Essa é apenas uma evidência entre muitas outras, argumentou Semizoglu. “Não se pode concluir que, se um partido for classificado como extremista de direita, ele também é inconstitucional no sentido da Lei Fundamental”, disse.

Para o jurista alemão Ulrich Battis, a proibição está claramente definida na lei: “O artigo 21 da Lei Fundamental prevê a possibilidade disso desde o início. É preciso dizer respeito a uma campanha ativa contra a ordem democrática livre. O objetivo do partido deve ser derrubar o sistema político.”

Dois partidos já foram banidos

Em 2017, a Justiça alemã analisou o caso do partido neonazista alemão A Pátria – quando se chamava Partido Nacional Democrático da Alemanha (NPD) – e decidiu que a sigla era de fato inconstitucional, mas também politicamente irrelevante. “Nas mais de cinco décadas de sua existência, o NPD não conseguiu ser permanentemente representado em um Parlamento estadual”, afirmou o Tribunal Constitucional Federal.
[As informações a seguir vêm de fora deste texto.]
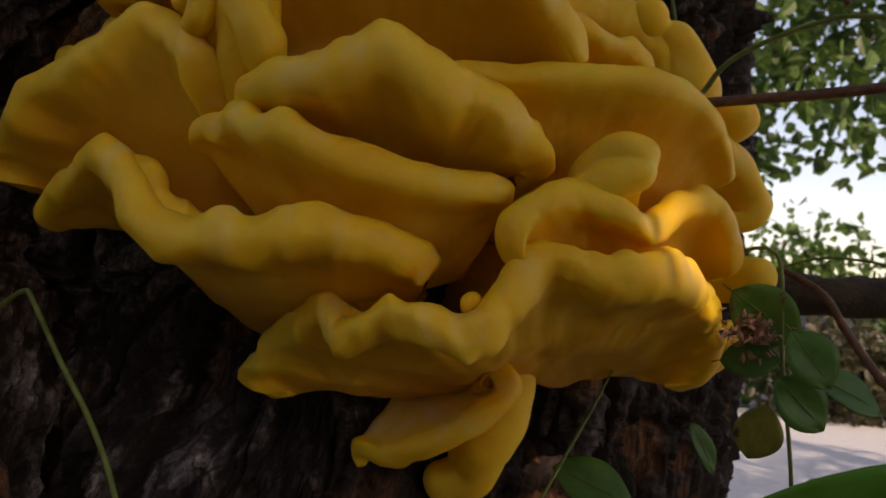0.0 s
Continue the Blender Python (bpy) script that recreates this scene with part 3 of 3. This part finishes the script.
shelf([(-0.221, 0.415, 1.296), (-0.238, 0.410, 1.299), (-0.251, 0.405, 1.305), (-0.254, 0.403, 1.313), (-0.244, 0.398, 1.321), (-0.228, 0.390, 1.329), (-0.221, 0.385, 1.332), (-0.214, 0.378, 1.340), (-0.204, 0.374, 1.351), (-0.189, 0.370, 1.355), (-0.176, 0.366, 1.361), (-0.162, 0.363, 1.369), (-0.150, 0.362, 1.377), (-0.139, 0.361, 1.386), (-0.130, 0.362, 1.387), (-0.122, 0.363, 1.383), (-0.113, 0.361, 1.377), (-0.106, 0.360, 1.370), (-0.102, 0.361, 1.362), (-0.100, 0.366, 1.353), (-0.098, 0.376, 1.341), (-0.094, 0.390, 1.328), (-0.088, 0.405, 1.315)], [(-0.15, 0.45, 1.295), (-0.128, 0.45, 1.287), (-0.105, 0.445, 1.283), (-0.072, 0.44, 1.286)], lip=(0.0115, 0.012, 0.0122, 0.0125, 0.0125, 0.0125, 0.012, 0.011, 0.009, 0.007), bow=0.03, ruffle=0.0013, seed=8)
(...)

Além disso, os outros partidos nos parlamentos federal e estadual não estavam dispostos a formar coalizões ou mesmo a cooperar com o NPD. Apesar de hostil à ordem democrática, prevaleceu o entendimento de que sua limitada influência política não representava uma ameaça concreta ao sistema. Em 2024, o partido foi proibido de receber verbas públicas, no que foi tomado como um alerta para a AfD.

Assim como o A Pátria, até o momento a AfD tem tido dificuldade de estabelecer acordos para compor algum governo. Por outro lado, a sigla é uma força influente – além da mais forte nas pesquisas de opinião atuais, tem a segunda maior bancada do Bundestag.

Mas há precedentes para o banimento de partidos na Alemanha. O partido comunista alemão (KPD), por exemplo, foi dissolvido em 1956, embora tivesse conquistado representação no Parlamento da Alemanha Ocidental. O mesmo aconteceu com o Partido do Reich Socialista (SRP), abertamente neonazista, em 1952. No caso do KPD, a Justiça retirou seus mandatos políticos e proibiu a fundação de organizações substitutas.